Fulfilling our full potential is, at its core, an inside job.

In his 2019 book, Elevate, which collates insights from a decades-long career as a business columnist and leadership capacity expert, Robert Glazer outlines simple techniques to get started and form positive habits.

Glazer outlines four essential capacities: spiritual, intellectual, physical, and emotional. Integrating active strategies within these four elements can unlock potential and have a cumulative, life-changing effect.

“Capacity building is not about doing more,” Glazer writes. “It’s about doing more of the right things.”

I’m Ali Pattillo and this is Strategy, a series packed with actionable tips to help you make the most out of your life, career, and finances.

How to elevate your life — In Elevate, Glazer defines capacity-building as the method by which individuals seek, acquire, and develop the skills and abilities to consistently perform at a higher level in pursuit of their innate potential.

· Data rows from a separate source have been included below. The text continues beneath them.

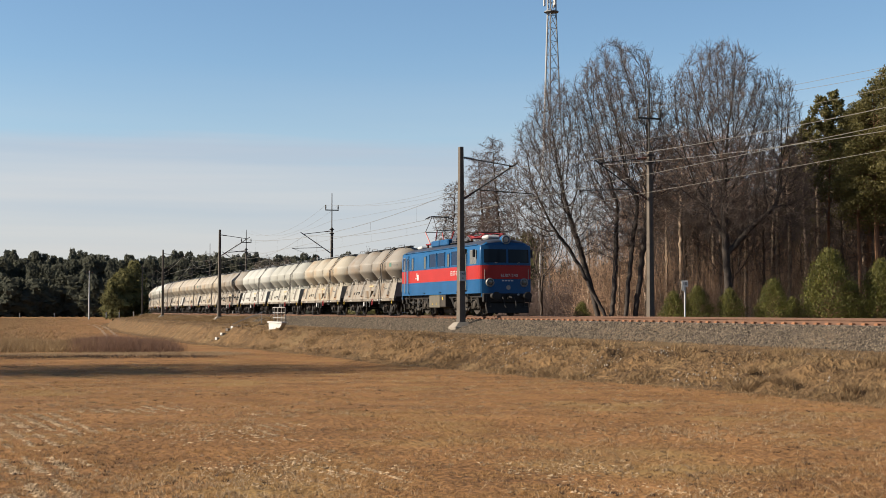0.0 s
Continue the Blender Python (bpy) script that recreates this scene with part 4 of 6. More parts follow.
    for k in range(3):
        part("side_mark", Geo().box((-0.25 + 0.05 * k, -1.314, 1.36 - 0.11 * k), (0.3 - 0.08 * k, 0.006, 0.05)), M["mark"], box)
    for sx in (-1, 1):
        part("tie_bar", Geo().box((sx * 1.9, -1.12, 0.98), (2.2, 0.06, 0.09), 0.015), M["steel_dark"], t)
        part("lever", Geo().box((sx * 1.55, -1.2, 1.2), (0.55, 0.1, 0.3), 0.03), M["bracket"], t)
    for z in (2.66, 2.52, 2.38, 2.24):
        part("side_mark", Geo().box((-3.95, -W / 2 - 0.006, z), (0.26 if z > 2.3 else 0.2, 0.006, 0.085)), M["mark"], t)
    for x, z, w in ((-2.62, 2.62, 0.62), (-2.62, 2.5, 0.62), (-2.7, 2.38, 0.26)):
        part("side_mark", Geo().box((x, -W / 2 - 0.006, z), (w, 0.006, 0.045)), M["mark"], t)
    for z, w in ((2.72, 0.75), (2.63, 0.6), (2.54, 0.7), (2.45, 0.5)):
        part("side_mark", Geo().box((2.8 + w / 2, -W / 2 - 0.006, z), (w, 0.006, 0.026)), M["mark"], t)
    buffers(t, HALF_DUMP)
    for cx in (-2.38, 2.38):
        wagon_bogie(t, cx, 1.95, 0.46, M["bogie_rust"])
    return t


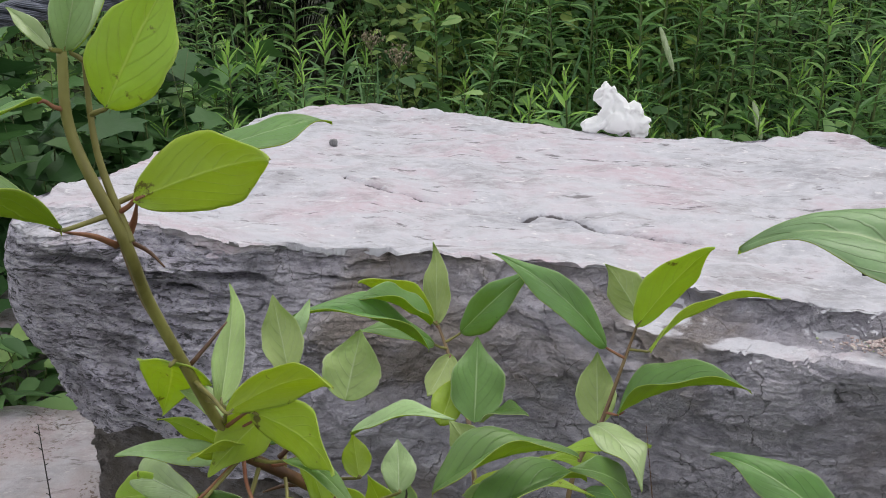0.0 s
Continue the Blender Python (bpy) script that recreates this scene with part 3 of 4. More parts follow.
# ---- crumpled tissue, and crumbs on the slab ----
def make_tissue():
    """A wad of paper: overlapping crumpled lobes with sharp random creases, a tall curled one in the middle and low wings."""
    bm = bmesh.new()
    bmesh.ops.create_icosphere(bm, subdivisions=4, radius=1)
    p = np.array([v.co for v in bm.verts])
    f = [[v.index for v in q.verts] for q in bm.faces]
    bm.free()
    gen = np.random.default_rng(21)
    heap = Heap()
    # middle, half sizes, lean to the side
    for mid, size, lean in [((-0.006, 0.0, 0.036), (0.022, 0.019, 0.028), -0.30), ((-0.016, 0.0, 0.058), (0.013, 0.012, 0.015), -0.5), ((-0.021, 0.0, 0.069), (0.0065, 0.008, 0.008), 0.5),
                            ((-0.034, -0.004, 0.010), (0.022, 0.018, 0.012), -0.25), ((0.020, 0.0, 0.020), (0.023, 0.020, 0.021), 0.2), ((0.035, -0.006, 0.013), (0.018, 0.016, 0.014), 0.4),
                            ((0.004, -0.016, 0.016), (0.022, 0.014, 0.019), 0.1), ((0.027, -0.004, 0.034), (0.012, 0.012, 0.013), 0.5)]:
        seeds = gen.normal(size=(11, 3))
        seeds /= np.linalg.norm(seeds, axis=1)[:, None]
        near = np.argmax(p @ seeds.T, axis=1)
        tilt = gen.normal(size=(11, 3)) * 0.36
        facet = np.sum((p - seeds[near]) * tilt[near], axis=1) + gen.uniform(-0.09, 0.09, 11)[near]
        q = p * (1 + facet)[:, None] * np.array(size)
        c, w = math.cos(lean), math.sin(lean)
        q = np.stack([c * q[:, 0] + w * q[:, 2], q[:, 1], c * q[:, 2] - w * q[:, 0]], 1) + np.array(mid)
        q[:, 2] = np.maximum(q[:, 2], -0.003 + 0.003 * smooth_noise(q[:, 0] * 60, q[:, 1] * 60, 0, 73))
        heap.add(q, f)
    a = Mat("white_tissue_paper", 0.9)
    m = a.done(a.ramp(a.noise(a.coords(), 60.0, 4), (0.3, (0.90, 0.90, 0.91)), (0.7, (0.95, 0.95, 0.95))), a.bump(a.noise(a.coords(), 150.0, 5, 0.7), 0.2, 0.002), 0.25)
    ob = child("crumpled_tissue", heap.mesh("crumpled_tissue", [m]))
    fuse = ob.modifiers.new("fuse", "REMESH")
    fuse.mode, fuse.voxel_size, fuse.use_smooth_shade = "VOXEL", 0.0016, True
    ob.location, ob.scale = (0.292, 1.585, TOP + 0.003), (0.93, 0.93, 0.93)
    tagged(ob, "crumpled white paper tissue lying on the rock", "tissue")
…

“People who consistently elevate have a competitive advantage, but it’s one that you can replicate,” Glazer writes.

Any individual’s capacity isn’t fixed, Glazer says, drawing on a concept established by psychologist and education expert Carol Dweck. Dweck coined the terms fixed mindset and growth mindset to describe the underlying beliefs people have about learning and intelligence.

“In a growth mindset, people believe that their most basic abilities can be developed through dedication and hard work — brains and talent are just the starting point,” Dweck wrote in 2015. “This view creates a love of learning and a resilience that is essential for great accomplishment.”

This attitude runs counter to believing your abilities are fixed and can’t evolve with effort. Every person is capable of change, Glazer stresses.

Where to start — To reach your full potential, Glazer suggests focusing on four key dimensions of your life: spiritual, intellectual, physical, and emotional capacities.

  1. Spiritual capacity is about understanding who you are, what you want most, and the standards you want to live by each day. It’s the process of developing your “North Star,” Glazer describes, and the principles that guide your actions and shape your major decisions. To extend your spiritual capacity, do exercises that clarify your core values and help you learn your true purpose. You can also take tests that assess your personality, strengths, and general tendencies. You can also write your own obituary. This exercise can help you identify how you want to be remembered, a process that can reveal the life you hope to lead. Ultimately, spiritual capacity is rooted in getting to know yourself, then taking action based on what you learn.
  2. Intellectual capacity is about how you improve your ability to think, learn, plan, and execute with discipline. The first step in increasing your intellectual capacity is simple, Glazer says: believing you can. It also requires a commitment to lifelong learning, openness to feedback and failure, and being proactive. “Being reactive is rarely a recipe for success,” Glazer writes. Establishing a routine and clear daily goals helps, too. To heighten the chance of achievement, Glazer says to create goals that are specific, measurable, attainable, realistic, and timely.
  3. Physical capacity is defined as your health, well-being, and physical performance. “Your physical capacity acts as either an accelerant or a drag on your overall quest to build capacity,” Glazer writes. It’s basic, but crucial, to focus on sleep, eating a healthy diet, and exercising on a regular basis to avoid these negative side effects. To get started, Glazer suggests taking two 15-minute tech-free activity breaks throughout the day, preferably outside. Aim for eight hours of sleep nightly or sign up for a local intramural sports league or a physical event, like a 5K or triathlon.
  4. Emotional capacity is how you react to challenging situations, your emotional mindset, and the quality of your relationships. It’s about how you “manage the little voice in your head” and interact with others, Glazer says. To build emotional capacity, embrace vulnerability even if it’s uncomfortable, get outside your comfort zone, and surround yourself with people who bring out the best in you. Think about five of your closest relationships and ask: Do they help you build your capacity? Or do they pull you down to their level of mediocrity?

Ultimately, Glazer offers starting points to reflect and actively improve your life. They aren’t shortcuts or life hacks, but instead, sustainable strategies to work on daily. And the job is never done.

“It’s easier and more convenient to make excuses,” Glazer writes. “It’s more difficult — and far more rewarding — to believe you are fully in control of your own destiny.”